Records with scene code
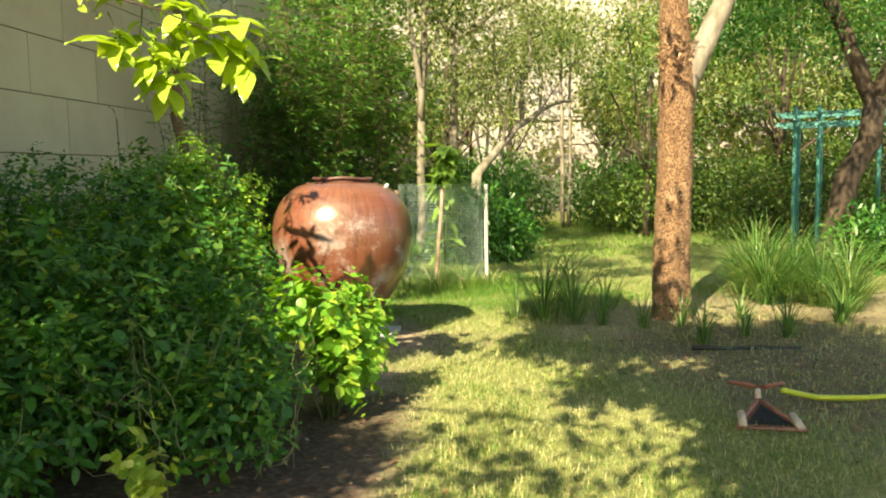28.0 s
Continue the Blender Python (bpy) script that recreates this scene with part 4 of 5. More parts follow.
for x, y, h, n, sp in ((2.62, 4.95, 0.42, 90, 1.7), (3.0, 4.8, 0.45, 90, 1.7), (3.4, 4.85, 0.36, 70, 1.6), (2.35, 5.3, 0.3, 60, 1.6), (3.75, 5.1, 0.3, 50, 1.5), (2.0, 5.0, 0.2, 40, 1.5)):
    tuft(x, y, h, n, sp, M_GRASS)


def fern(x, y, h, n):
    """Long arching fronds with paired narrow leaflets."""
    e = tagged(new("fern_plant"), "green plant with long fronds of narrow paired leaflets", "plant")
    fr = random.Random(int(x * 100))
    for k in range(n):
        a = 2 * math.pi * k / n + fr.uniform(-0.3, 0.3)
        ln = h * fr.uniform(0.75, 1.1)
        pts = [Vector((x + math.cos(a) * ln * 0.75 * u, y + math.sin(a) * ln * 0.75 * u, ln * (1.15 * u - 0.55 * u * u) + gz(x, y))) for u in (0, 0.2, 0.4, 0.6, 0.8, 1.0)]
        frond = Soup().tube(pts, [0.005, 0.0045, 0.004, 0.003, 0.0025, 0.001], 5).make("frond", M_GREENSTEM, e)
        for j in range(2, 13):
            u = j / 13 * 5
            q = pts[int(u)].lerp(pts[min(int(u) + 1, 5)], u - int(u))
            for sg in (1, -1):
                d = (math.cos(a + sg * 1.05), math.sin(a + sg * 1.05), fr.uniform(-0.3, 0.2))
                size = h * 0.24 * (1.15 - j / 15)
                child("leaflet", leaf_mesh("leaflet", [tuple(q)], [d], [(0, 0, 1)], [size], [size * 0.24], "ovate", M_FEATHER), frond)


fern(2.75, 7.1, 0.95, 9)
fern(2.2, 7.4, 0.7, 7)
fern(3.4, 6.9, 0.6, 7)


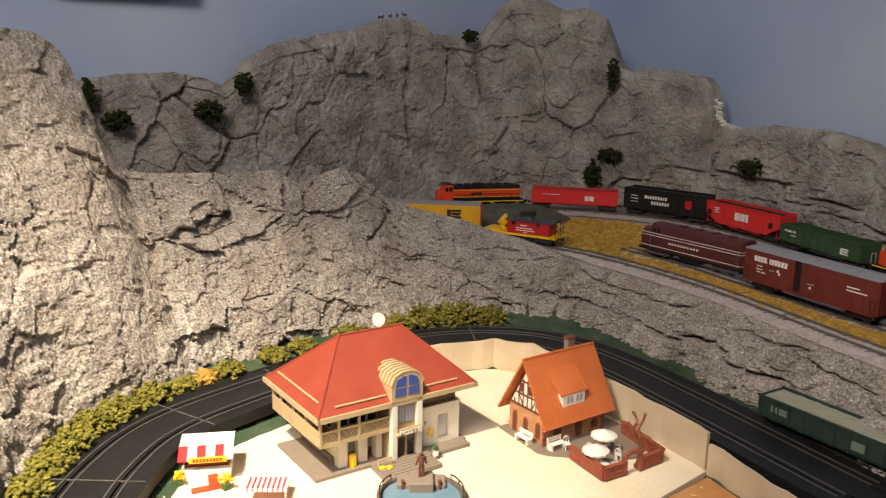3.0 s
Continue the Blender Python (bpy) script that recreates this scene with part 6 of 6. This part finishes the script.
def striped_tent():
    t = thing("striped_canopy", house_pose(-0.338, 0.446, 45), "low red and white striped canopy on the square", "canopy")
    for k in range(16):
        bm = bmesh.new()
        prism(bm, [(-0.011, 0.010), (-0.009, 0.0125), (0.009, 0.0125), (0.011, 0.010), (0.010, 0.010), (0.0085, 0.0117), (-0.0085, 0.0117), (-0.010, 0.010)], -0.016 + k * 0.002, -0.014 + k * 0.002)
        part("stripe", bm, M_RED if k % 2 == 0 else M_WHITEP, t)
    for x in (-0.015, 0.015):
        for y in (-0.010, 0.010):
            part("pole", cyls(((x, y, 0), (x, y, 0.0103), 0.0005), n=6), M_WHITEP, t)


striped_tent()


def tub_tree(x, y, m, label):
    t = thing("potted_shrub", Matrix.Translation((x, y, PLAZA_Z)), label, "plant", "potted shrubs")
    part("tub", boxes((-0.003, 0.003, -0.003, 0.003, 0, 0.006), bevel=0.0004), M_PLANT, t)
    pile = Pile()
    rnd = random.Random(int(x * -1000))
    for _ in range(30):
        pile.add((rnd.gauss(0, 0.002), rnd.gauss(0, 0.002), 0.009 + rnd.gauss(0, 0.0022)), 0.0016, rnd)
    pile.make("foliage", m, t)


tub_tree(-0.405, 0.404, M_BRIGHTYEL, "yellow flowering shrub in a green tub")
tub_tree(-0.372, 0.428, M_BRIGHTYEL, "yellow flowering shrub in a green tub")
bm_ = bmesh.new()
box(bm_, -0.012, 0.012, -0.003, 0.003, 0, 0.003, bevel=0.0008)
box(bm_, 0.002, 0.010, -0.003, 0.003, 0.003, 0.012, bevel=0.0008)
bmesh.ops.transform(bm_, matrix=house_pose(-0.382, 0.416, 70), verts=bm_.verts)
tagged(obj("orange_slide", bm_, M_ORANGE), "small orange plastic slide block on the square", "toy")

# -- ridge figurines and the strip high on the sky --
for k, (s, z) in enumerate(((2.508, 1.5235), (2.490, 1.5265), (2.474, 1.5285), (2.460, 1.530), (2.222, 1.566))):
    x, y, _ = wall_point(s, z, -0.035)
    bm_ = bmesh.new()
    cyl(bm_, (-0.0045, 0, 0.005), (0.0045, 0, 0.0055), 0.0018, 8)
    for a in (-0.0035, 0.0035):
        cyl(bm_, (a, 0, 0), (a, 0, 0.005), 0.0007, 6)
    cyl(bm_, (0.0045, 0, 0.0055), (0.0062, 0, 0.0095), 0.0010, 6)
    bmesh.ops.transform(bm_, matrix=Matrix.Translation((x, y, z - 0.004)) @ Matrix.Rotation(radians(70 + 40 * k), 4, "Z"), verts=bm_.verts)
    tagged(obj("figurine", bm_, M_BROWN), "tiny dark brown figurine standing on the rock ridge", "figurine", "ridge figurines")


def sky_strip():
    t = thing("hanging_strip", Matrix.Identity(4), "dark hanging strip with white upright bars before the sky", "banner")
    path = smooth_path([(-1.055, 0.60), (-1.022, 0.70), (-0.998, 0.79)], 0.01)
    part("band", ribbon(bmesh.new(), path, [(0.0, 1.541), (0.0, 1.60), (0.003, 1.60), (0.003, 1.541)]), M_BLUE, t)
    for k, (p, n) in enumerate(zip(path, side_of(path))):
        if k % 1 == 0:
            bm = boxes((-0.0016, 0.0016, -0.001, 0.001, 1.545, 1.598))
            bmesh.ops.transform(bm, matrix=Matrix.Translation(p - n * 0.001) @ Matrix.Rotation(math.atan2(n.y, n.x) - math.pi / 2, 4, "Z"), verts=bm.verts)
            part("bar", bm, M_WHITEP, t)


sky_strip()


def deep_sky():
    path = smooth_path([(-1.125, 0.33), (-1.085, 0.50), (-1.058, 0.62), (-1.02, 0.755)], 0.012)
    rows = [[Vector((p.x + 0.006, p.y, 1.545 + 0.012 * noise.noise(p * 9) - 0.02 * max(0, 0.55 - p.y))), Vector((p.x + 0.006, p.y, 1.95))] for p in path]
    bm = sheet(bmesh.new(), rows)
    bmesh.ops.solidify(bm, geom=list(bm.faces), thickness=0.001)
    tagged(obj("painted_cloud", bm, M_SKYDEEP), "deeper blue painted patch high on the sky", "backdrop", kind="structure")


deep_sky()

→ **WHAT IS ASKED**
Copy out precisely the lines from the line with "finishes the script." to the line with "orange plastic slide" in the material above, including those two lines and omitting all the rest.

→ **ANSWER**
Continue the Blender Python (bpy) script that recreates this scene with part 6 of 6. This part finishes the script.
def striped_tent():
    t = thing("striped_canopy", house_pose(-0.338, 0.446, 45), "low red and white striped canopy on the square", "canopy")
    for k in range(16):
        bm = bmesh.new()
        prism(bm, [(-0.011, 0.010), (-0.009, 0.0125), (0.009, 0.0125), (0.011, 0.010), (0.010, 0.010), (0.0085, 0.0117), (-0.0085, 0.0117), (-0.010, 0.010)], -0.016 + k * 0.002, -0.014 + k * 0.002)
        part("stripe", bm, M_RED if k % 2 == 0 else M_WHITEP, t)
    for x in (-0.015, 0.015):
        for y in (-0.010, 0.010):
            part("pole", cyls(((x, y, 0), (x, y, 0.0103), 0.0005), n=6), M_WHITEP, t)


striped_tent()


def tub_tree(x, y, m, label):
    t = thing("potted_shrub", Matrix.Translation((x, y, PLAZA_Z)), label, "plant", "potted shrubs")
    part("tub", boxes((-0.003, 0.003, -0.003, 0.003, 0, 0.006), bevel=0.0004), M_PLANT, t)
    pile = Pile()
    rnd = random.Random(int(x * -1000))
    for _ in range(30):
        pile.add((rnd.gauss(0, 0.002), rnd.gauss(0, 0.002), 0.009 + rnd.gauss(0, 0.0022)), 0.0016, rnd)
    pile.make("foliage", m, t)


tub_tree(-0.405, 0.404, M_BRIGHTYEL, "yellow flowering shrub in a green tub")
tub_tree(-0.372, 0.428, M_BRIGHTYEL, "yellow flowering shrub in a green tub")
bm_ = bmesh.new()
box(bm_, -0.012, 0.012, -0.003, 0.003, 0, 0.003, bevel=0.0008)
box(bm_, 0.002, 0.010, -0.003, 0.003, 0.003, 0.012, bevel=0.0008)
bmesh.ops.transform(bm_, matrix=house_pose(-0.382, 0.416, 70), verts=bm_.verts)
tagged(obj("orange_slide", bm_, M_ORANGE), "small orange plastic slide block on the square", "toy")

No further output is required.